Relationships in depth

Brennan's bond with Jack Clitheroe is the emotional centre of his character. They are comrades-in-arms rather than equals — Brennan recruits and leads, Clitheroe follows — and the friendship makes Brennan's Act IV testimony personally anguished rather than merely official. He does not report Clitheroe's death; he confesses it. His relationship with Nora Clitheroe is defined entirely by the chasm between soldier and civilian. He speaks across that chasm in Act IV and is not heard, which is O'Casey's sharpest indictment: not that Brennan is callous, but that sincerity is not enough when the ideological framework it serves has already destroyed its audience. Against Fluther Good and the Covey, Brennan represents the true-believer pole of a tenement world full of sceptics, cynics, and street-level pragmatists. The Covey's Marxist critique of nationalist militarism is an explicit ideological counter to everything Brennan stands for, and Bessie Burgess's Unionist loyalties place her in instinctive opposition to his republicanism — yet all of them inhabit the same wounded building by the final act.


05

Connected characters

  • Jack Clitheroe

    Brennan's closest comrade-in-arms. He recruits and accompanies Clitheroe into the Rising, and it is Brennan who witnesses Clitheroe's death and must carry that news back to the tenement, making him the living embodiment of the cost of their shared cause.

  • Nora Clitheroe

    Brennan delivers the account of Jack's death directly to Nora in Act IV. The scene is devastating: his soldier's narrative of brave sacrifice is meaningless to a woman already broken by grief and mental collapse, highlighting the gulf between military ideology and human suffering.

  • Fluther Good

    Fluther and Brennan inhabit opposite poles of the tenement world—the cynical, street-wise civilian versus the idealistic soldier. Their contrasting attitudes toward the Rising underscore O'Casey's ironic framing of nationalist heroism.

  • The Covey

    The Covey's Marxist skepticism of nationalist militarism stands in direct ideological opposition to Brennan's unquestioning soldierly commitment, reinforcing the play's debate about the true interests of the Irish working class.

  • Bessie Burgess

    Bessie's Unionist loyalties and vocal contempt for the Rising place her in implicit tension with Brennan's republican soldiering, though they share the same cramped tenement world whose inhabitants bear the heaviest price of the conflict.

Use this in your essay

  • The soldier as instrument

    Argue that O'Casey deliberately strips Brennan of interiority to suggest that military ideology requires the erasure of the individual — Brennan is most fully *himself* only as a function of the cause.

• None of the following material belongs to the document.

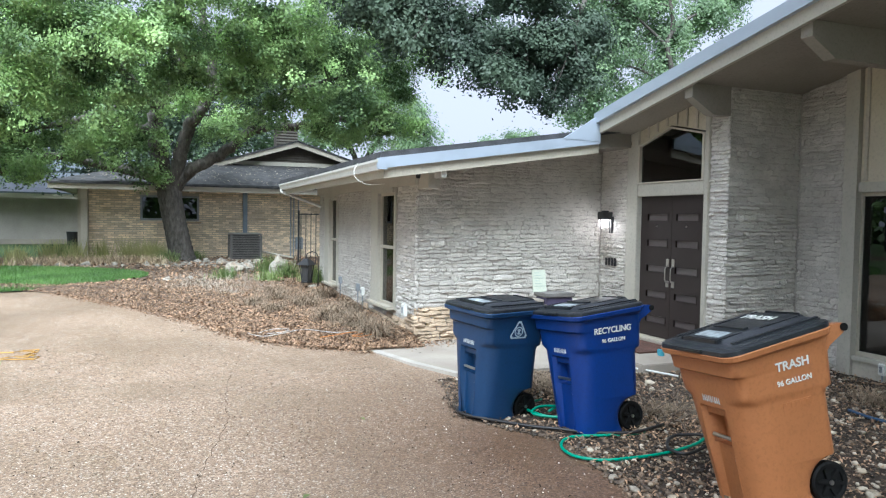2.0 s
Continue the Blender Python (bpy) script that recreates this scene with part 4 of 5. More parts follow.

  • Language and its failure

    Examine the Act IV death-narrative as a study in communication collapse — how does O'Casey use Brennan's account of heroism crashing against Nora's incomprehension to critique the rhetoric of sacrifice?

  • Domesticity versus duty

    Trace how Brennan's interventions literally remove Clitheroe from domestic space, and what this implies about the republic's relationship to women, family, and private life.

  • Minor characters as structural irony

    Assess how Brennan's limited stage presence paradoxically amplifies his thematic weight — does O'Casey's technique of withholding interiority make Brennan more or less damning as a critique of militarism?

  • Guilt without critique

    Brennan shows personal grief but no political disillusionment by Act IV. Build a thesis on what it means for O'Casey's argument that his most sincere soldier never questions the cause that broke him.